De Petit-Goâve à Cavaillon
Pour saluer Dany Laferrière et Rodney Saint-Éloi
Je salue Dany Laferrière et
Rodney Saint-Éloi en ce printemps 2025. Tous deux sont entrés dans mon panthéon
littéraire grâce à leurs ouvrages et leur humanisme, mais aussi par des
rencontres fortuites. Je vous raconte.
Juin 1998, dans les allées d’un
disquaire montréalais, je croise Dany et Maggie Berrouet, son épouse. Ils discutent
autour de Montand chante Prévert. Je vaincs ma timidité et me permets de
leur dire tout le bien que je pense de l’interprétation de Montand des vers du
poète.
En mai 2004, quittant le Marché
de la poésie de Montréal, Patricia Lamy, une amie attachée de presse, me
présente Rodney, écrivain et éditeur chez Mémoire d’encrier. La bonté qui se
dégage du visage de ce dernier, entouré de dreadlocks grisonnantes, m’émeut.
L’œuvre de Dany Laferrière est
aussi diverse que considérable. Cela peut sembler paradoxal pour celui qui a
écrit : « Un matin de février 1984, il y a quarante ans de cela, je
me suis réveillé dans le grand froid montréalais, avec cette idée étrange qu’on
ne devrait pas écrire plus d’un livre. »
J’ai sous les yeux Autobiographie
américaine (Bouquins, "la collection", 2024) qui, avec ses
1 300 pages, illustre le paradoxe du livre unique. Ces dix fictions nous
font entrer dans un seul et même univers par des avenues différentes, selon les
époques et la trame que l’écrivain a tissée pour chacune avec de semblables
fibres. Une place de l’Étoile imaginaire dont le Carré Saint-Louis serait le
centre.
Qu’attendait-il de Comment
faire l’amour avec un nègre sans se fatiguer (VLB, 1985), son premier roman?
« D’abord qu’il me sorte de l’usine, ensuite qu’il me rende célèbre. »
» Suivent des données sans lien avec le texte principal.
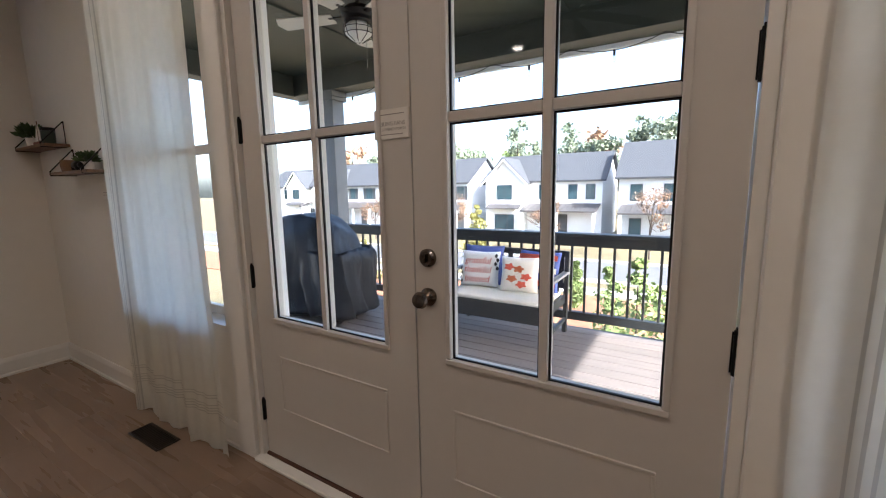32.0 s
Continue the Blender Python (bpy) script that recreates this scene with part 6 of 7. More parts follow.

Quant à l’emploi du mot « nègre » discuté par plusieurs, l’écrivain y
revient dans Petit traité sur le racisme (Boréal, 2021) :
« Toussaint Louverture et Jean-Jacques Dessalines [parmi les fondateurs
d’Haïti] ont fait entrer le mot Nègre dans la conscience de l’humanité en en
faisant un synonyme du mot homme. Un nègre est un homme, ou, mieux, tout homme
est un nègre. »
Rodney Saint-Éloi a réfléchi plus largement au racisme suggéré par l’emploi inapproprié des mots nègre ou arabe dans Les racistes n’ont jamais vu la mer (Mémoire d’encrier, 2021), un essai-correspondances avec l’anthropologue et écrivaine palestino-canadienne Yara El-Ghadban.
N’oublions pas que Saint-Éloi est d’abord poète et romancier. Je pense ici à Nous ne trahirons pas le poème et autres recueils (Points, 2021), une anthologie réunissant Nous ne trahirons pas le poème (2019), J’ai un arbre dans ma pirogue (2006), Je suis la fille du baobab brûlé (2015) et J’avais une ville d’eau de terre et d’arcs-en-ciel heureux et autres poèmes (1999).Le recueil éponyme relate sa
démarche en la marquant de signes indélébiles, huit vers mettant en perspective
les univers où il nous entraîne « pour me défendre / je dirai
que je suis poète / les mots m’ont précédé / je n’ai pas
tété ma mère / je n’ai pas connu mon père / j’habite loin
de mon île / mon ventre n’est pas mon ventre / je n’étais
pas convié à ma naissance ».
Tout comme Da, la grand-mère de
Dany chez qui il passa sa petite-enfance à Petit-Goâve racontée dans L’odeur
du café, Rodney est très attaché à Tida son arrière-grand-mère, à Contita
sa grand-mère et à Bertha sa mère qu’il raconte dans Quand il fait triste
Bertha chante. Ce sont là deux romans inoubliables par-dessus tout.
Je vous salue mes amis et vous
remercie de la richesse des univers que vous partagez avec le lectorat de la
Francophonie. Que vos œuvres demeurent un lien inaliénable entre les humains de
toutes couleurs, toutes races et toutes cultures!